Le ministre de la Justice doit mettre fin à ses affrontements avec la magistrature
Marie-Pier Boulet
L’autrice est présidente de l’Association québécoise des avocats et avocates de la défense. Elle cosigne cette lettre avec un groupe de 13 experts rassemblant des professeurs de facultés de droit de partout au Québec ainsi que des juristes influents.*
Nous avons tous poussé un soupir de soulagement à l’annonce d’une entente entre le ministre de la Justice, Simon Jolin-Barrette, et la juge en chef de la Cour du Québec, Lucie Rondeau, le 21 avril dernier. En effet, les dernières années ont été tendues et difficiles sur plusieurs fronts en matière de justice. Plusieurs litiges entre le ministère et la magistrature ont accaparé trop de ressources et d’attention, et ceci a malheureusement généré une bien mauvaise presse pour le système judiciaire.
Dans ce contexte, le dépôt du projet de loi 26, qui vise à assujettir le Conseil de la magistrature aux crédits budgétaires du ministère de la Justice, et donc à en contrôler le budget, et évidemment la levée de boucliers qui s’est ensuivie, tant du Conseil luimême que de plusieurs journalistes, de même que du Barreau du Québec, n’est pas de nature à nous rassurer. En fait, il semble que ce nouvel affrontement annoncé devrait pouvoir être évité.

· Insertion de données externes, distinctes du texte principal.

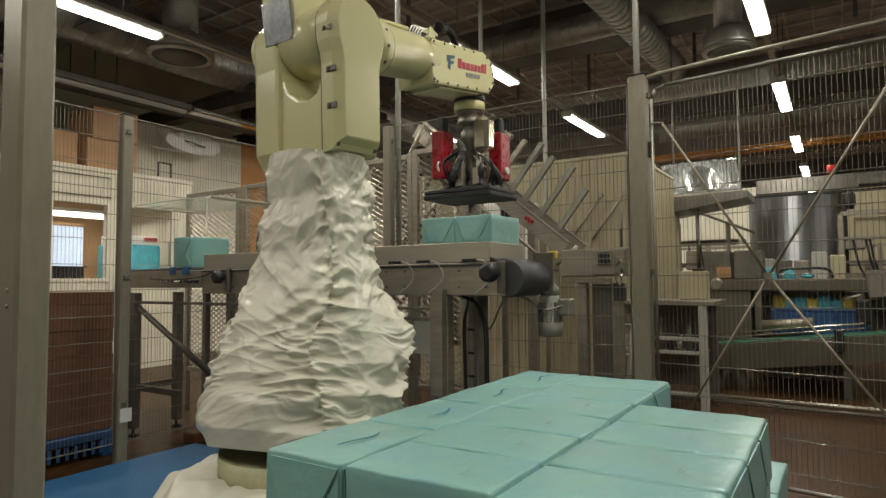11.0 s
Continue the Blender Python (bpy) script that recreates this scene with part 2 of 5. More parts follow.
def pipe(bm, pts, r, seg=8, ribs=0.0):
    """A round pipe along points, its radius wavering by ribs."""
    pts = [Vector(p) for p in pts]
    rings = []
    up = Vector((0.12, 0.2, 1)).normalized()
    for i, p in enumerate(pts):
        d = (pts[min(i + 1, len(pts) - 1)] - pts[max(i - 1, 0)]).normalized()
        s = d.cross(up)
        if s.length < 0.05:
            s = d.cross(Vector((1, 0, 0)))
        s.normalize()
        n = s.cross(d)
        k = r * (1 + (ribs if i % 2 else -ribs))
        rings.append([bm.verts.new(p + (s * math.cos(2 * math.pi * j / seg) + n * math.sin(2 * math.pi * j / seg)) * k) for j in range(seg)])
    for lo, hi in zip(rings, rings[1:]):
        for j in range(seg):
            f = bm.faces.new((lo[j], lo[(j + 1) % seg], hi[(j + 1) % seg], hi[j]))
            f.smooth = not ribs
    bm.faces.new(rings[0][::-1])
    bm.faces.new(rings[-1])
    return bm


def outline(bm, pts, y0, y1, bevel=0.0):
    """A plate cut along (x, z) points and y0..y1 thick."""
    g = bmesh.new()
    f = g.faces.new([g.verts.new((x, y0, z)) for x, z in pts])
    ext = bmesh.ops.extrude_face_region(g, geom=[f])
    bmesh.ops.translate(g, vec=(0, y1 - y0, 0), verts=[v for v in ext["geom"] if isinstance(v, bmesh.types.BMVert)])
    if bevel:
        bmesh.ops.recalc_face_normals(g, faces=g.faces)
        edges = [e for e in g.edges if len(e.link_faces) == 2 and e.calc_face_angle(0) > 0.7]
        bmesh.ops.bevel(g, geom=edges, offset=bevel, segments=2, affect="EDGES", profile=0.6)
    join(bm, g)
    return bm


def solid(x0, x1, y0, y1, z0, z1, bevel=0.0, m=None):
    return box(bmesh.new(), x0, x1, y0, y1, z0, z1, bevel, m)

# ================= the hall =================
X_W, X_E, Y_S, Y_N, Z_C = -8.6, 9.0, -8.0, 27.0, 4.75
tagged(link("floor", solid(X_W - .3, X_E + .3, Y_S - .3, Y_N + .3, -0.12, 0.0), M_FLOOR), "worn tan factory floor with dark scuffs", "floor", kind="structure")
tagged(link("wall_west", solid(X_W - .2, X_W, Y_S, Y_N, 0, Z_C), M_WALL), "white painted panel wall of the hall", "wall", kind="structure")
# next two walls: out of view, added to close the hall for bounce light
tagged(link("wall_east", solid(X_E, X_E + .2, Y_S, Y_N, 0, Z_C), M_WALL), "white painted hall wall, added out of view", "wall", kind="structure")
tagged(link("wall_south", solid(X_W, X_E, Y_S - .2, Y_S, 0, Z_C), M_WALL), "white painted hall wall, added out of view", "wall", kind="structure")
tagged(link("wall_north", solid(X_W, X_E, Y_N, Y_N + .2, 0, Z_C), M_WALL), "white painted hall end wall", "wall", kind="structure")


def ceiling():
    """Dark boards in a raised grid between beams that cross the hall."""
    bm = bmesh.new()
    box(bm, X_W - .2, X_E + .2, Y_S - .2, Y_N + .2, Z_C, Z_C + .15)
    boards = len(bm.faces)
    for i in range(86):
        y = Y_S + .3 + i * .40
        box(bm, X_W, X_E, y, y + .03, Z_C - .04, Z_C)
    for i in range(51):
        x = X_W + .2 + i * .34
        box(bm, x, x + .02, Y_S, Y_N, Z_C - .03, Z_C - .002)
    for f in list(bm.faces)[boards:]:
        f.material_index = 1
    return tagged(link("ceiling", bm, [M_CEIL, M_CEIL_BAR]), "dark boarded ceiling in a square grid", "ceiling", kind="structure")


ceiling()


def ceiling_beam(y, w=.5, h=.55):
    ob = thing("ceiling_beam", pose(0, y, Z_C), "dark painted concrete beam under the ceiling", "beam", "ceiling beams", "structure")
    part("beam_body", solid(X_W, X_E, -w / 2, w / 2, -h, 0, .02), M_CEIL_DK, ob)
    return ob


for beam_y in (2.6, 7.0, 11.6, 16.2, 21.0):
    ceiling_beam(beam_y)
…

Soulignons que plusieurs ont soulevé des inquiétudes quant à la capacité du Conseil de conserver les moyens de préserver son indépendance, et notamment donc de contester des réformes qu’il jugerait problématiques. Rappelons de plus qu’une partie importante de ces litiges se sont soldés en faveur des arguments présentés par le Conseil, démontrant ainsi toute la pertinence et la justesse de telles interventions. Tout cela mérite certainement qu’on s’inquiète d’une réforme législative qui viendrait contrecarrer ces moyens dans l’avenir.
N’est pas sans valeur l’argument qu’une reddition de comptes est utile et nécessaire pour tous les organismes de l’État.
C’est pour cette raison que de nouveaux pouvoirs furent octroyés à la vérificatrice générale du Québec en mars dernier, afin d’effectuer un contrôle annuel des budgets du Conseil de la magistrature. Il nous semble qu’il serait plus judicieux de permettre à un tel mécanisme de faire ses preuves avant d’aller plus loin, notamment devant les questions d’indépendance judiciaire que soulève le projet de loi 26.
Le système de justice vit actuellement des moments difficiles, personne ne peut le nier. Les délais s’allongent, les causes se complexifient, la pénurie de main-d’oeuvre frappe très fort, l’accès à la justice et la confiance du public s’érodent. Mettons toute notre énergie à réparer le système, travaillons ensemble et évitons de relancer un nouveau conflit qui s’étirerait sur des années. Nous avons tant à faire, attelons-nous-y sans délai.